FEDS NUH WAA FINGER PRINT DEM WANT FOOT PRINT NOW

McClatchy Washington Bureau (TNS):

The era of the fingerprint has given way to the digital footprint.

Counterterrorism investigators still rely heavily on tools such as surveillance cameras, licence plate readers and facial-recognition software to track potential terror plots in the physical realm. But they now delve with as much vigour into the social media activity of suspects.

Investigators plot digital networks. They do what is called sentiment analysis to determine how a suspect feels. They swim in the sea of data freely provided by the burgeoning use of social media around the world.

That is the upshot of a recent forum by the German software giant SAP that brought together officials from the CIA, FBI, law-enforcement and private security companies under the title ‘Wave of Change’.

“We learn more from the digital footprint of most of the individuals we investigate than from their physical fingerprint,” said Rebecca Weiner, assistant commissioner of intelligence analysis for the New York City Police Department’s intelligence bureau.

ANALYSING SOCIAL MEDIA ACCOUNTS

Data analysis of social media “is revolutionising crime-fighting as well as counterterrorism,” she said, even as agencies struggle to stay abreast of the “dizzying array of data services and platforms” that allow them to monitor social media.

“Are we going to find every pledge of allegiance to (Islamic State leader) Abu Bakr al-Baghdadi on 1.7 billion Facebook accounts? Are we going to see that on 500 million tweets at NYPD? Absolutely not. But we are able to find stuff we would have never found before,” Weiner said. “So we can find an individual who is an ISIL sympathizer in Staten Island or the administrator of an extremist forum in Manhattan.”

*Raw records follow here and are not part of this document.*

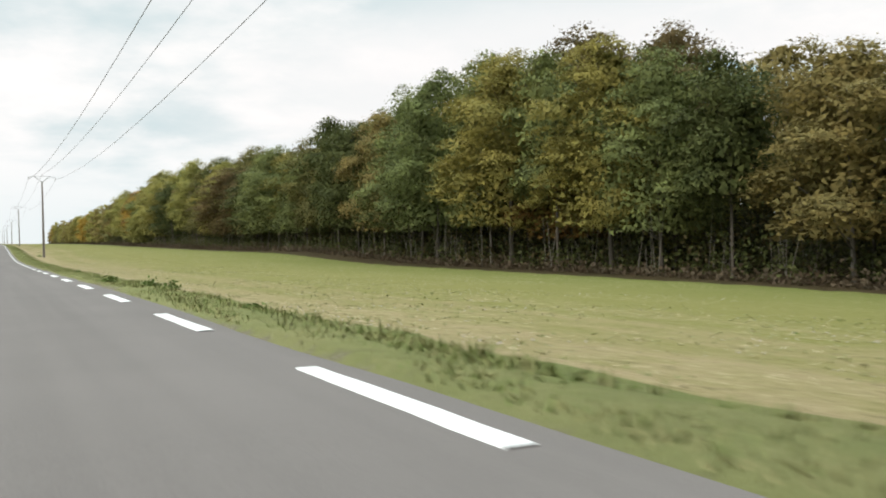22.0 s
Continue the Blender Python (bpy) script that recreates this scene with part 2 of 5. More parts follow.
def make_soil():
    m, nt, out = nodes_of("ploughed_soil")
    co = place_of(nt)
    fine = tex_noise(nt, co, 9.0, 8.0, 0.72)
    clod = tex_noise(nt, co, 2.4, 6.0, 0.7, (1.5, 0.55, 1.0))
    wide = tex_noise(nt, co, 0.05, 4.0, 0.6, (1.6, 0.35, 1.0))
    rows = tex_noise(nt, co, 1.0, 2.0, 0.5, (1.3, 0.010, 1.0))
    near = mix(nt, fine, (0.190, 0.118, 0.070), (0.360, 0.252, 0.165))
    near = mix(nt, ramp(nt, clod, ((0.42, (0.0,) * 3), (0.7, (0.75,) * 3))), near, (0.363, 0.254, 0.159))
    deep = mix(nt, fine, (0.138, 0.060, 0.022), (0.266, 0.126, 0.052))
    deep = mix(nt, ramp(nt, clod, ((0.45, (0.0,) * 3), (0.7, (0.5,) * 3))), deep, (0.337, 0.199, 0.099))
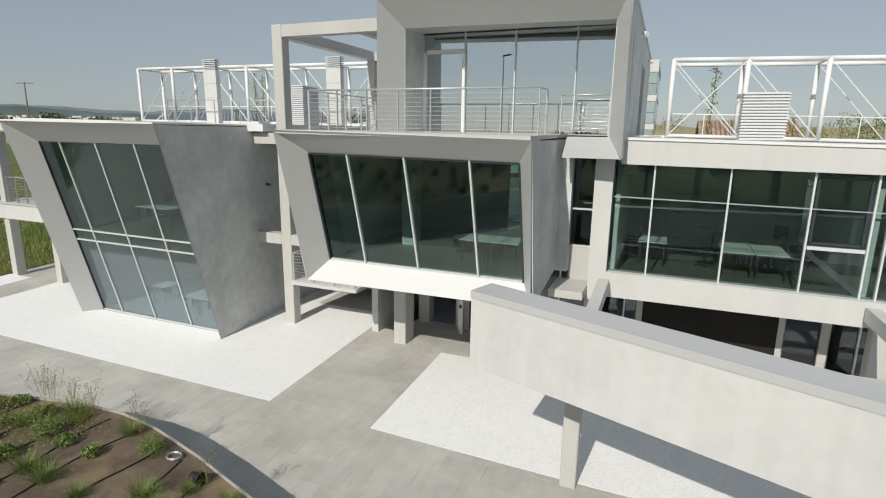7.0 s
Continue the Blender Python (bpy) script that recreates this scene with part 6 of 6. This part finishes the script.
def paver_mesh():
    bm = bmesh.new()
    x, y = LEN / 2 - GAP / 2, ROW / 2 - GAPY / 2
    hexa(bm, [(-x, -y, -0.02), (x, -y, -0.02), (x, y, -0.02), (-x, y, -0.02), (-x + 0.0015, -y + 0.0015, 0.014), (x - 0.0015, -y + 0.0015, 0.014), (x - 0.0015, y - 0.0015, 0.014), (-x + 0.0015, y - 0.0015, 0.014)])
    me = bpy.data.meshes.new("paving_slab")
    bm.to_mesh(me)
    bm.free()
    me.materials.append(PAVER)
    return me


slab_me = paver_mesh()
v, f = [], []
near_n = 0
for j in range(-4, 46):
    cy = 3.77 + (j + 0.5) * ROW
    off = (j * 0.37) % 1.0
    for i in range(-66, 12):
        cx = i * LEN + off
        pts = [(cx + sx * LEN / 2, cy + sy * ROW / 2) for sx in (-1, 1) for sy in (-1, 1)]
        if not all(inside(a, b, PAVING) for a, b in pts):
            continue
        ins = [sum(inside(a, b, k) for a, b in pts) for k in KEEP_OUT]
        if any(c == 4 for c in ins):
            continue
        cut = any(ins)
        if not cut and near_n < 300 and any(x0 < cx < x1 and y0 < cy < y1 for x0, x1, y0, y1 in NEAR):
            ob = link("paving_slab", slab_me, pavement)
            e = 0.05
            rx, ry = math.atan((gz(cx, cy + e) - gz(cx, cy - e)) / (2 * e)), -math.atan((gz(cx + e, cy) - gz(cx - e, cy)) / (2 * e))
            ob.matrix_basis = Matrix.Translation((cx, cy, gz(cx, cy))) @ Euler((rx, ry, 0)).to_matrix().to_4x4()
            near_n += 1
            continue
        x0, x1, y0, y1 = cx - LEN / 2 + GAP / 2, cx + LEN / 2 - GAP / 2, cy - ROW / 2 + GAPY / 2, cy + ROW / 2 - GAPY / 2
        k = len(v)
        for x, y in ((x0, y0), (x1, y0), (x1, y1), (x0, y1)):
            v.append((x, y, gz(x, y) - 0.02))
        for x, y in ((x0 + 0.0015, y0 + 0.0015), (x1 - 0.0015, y0 + 0.0015), (x1 - 0.0015, y1 - 0.0015), (x0 + 0.0015, y1 - 0.0015)):
            v.append((x, y, gz(x, y) + 0.014))
        f += [(k + 4, k + 5, k + 6, k + 7), (k, k + 1, k + 5, k + 4), (k + 1, k + 2, k + 6, k + 5), (k + 2, k + 3, k + 7, k + 6), (k + 3, k, k + 4, k + 7)]
me = bpy.data.meshes.new("far_paving_slabs")
me.from_pydata(v, [], f)
me.materials.append(PAVER_J)
ob = link("paving_slabs", me, pavement)
ob["kind"] = "stuff"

Social media accounts can give federal investigators an immediate look at a suspect’s network of friends and associates, said Philip Mudd, a former CIA counterterrorism analyst who also held a top post in the FBI’s National Security branch before retiring in 2010.

“I need context. Do they quote verses from the Koran? Do they talk about acquiring nails from Amazon because they are going to build a backpack bomb?” Mudd asked.

Mudd said physical surveillance tools also remained critical in an unfolding terrorism event such as the two bombings that shook Seaside Park, NJ, and a street in the Chelsea district of Manhattan on September 17.

Investigators can gather cell phone data and emails from the suspect, he said, but they must fuse it with other sources of data, requiring massive digital capabilities.

“I want to know, are there licence plate readers showing this person coming through the Holland Tunnel? Are there commercial cameras in the neighbourhood – ATM cameras, stores, banks – that might show who was in a two-block radius over the past 48 hours? I want to fuse that with the phone and email” information, Mudd said.

The need for law enforcement to crunch data, cross-check it and fuse it is huge and growing, he said.

Experts refer to the challenges of such massive data sifting as the four V’s – volume, variety, veracity and velocity – and say the key is in finding useful data amid the chaff.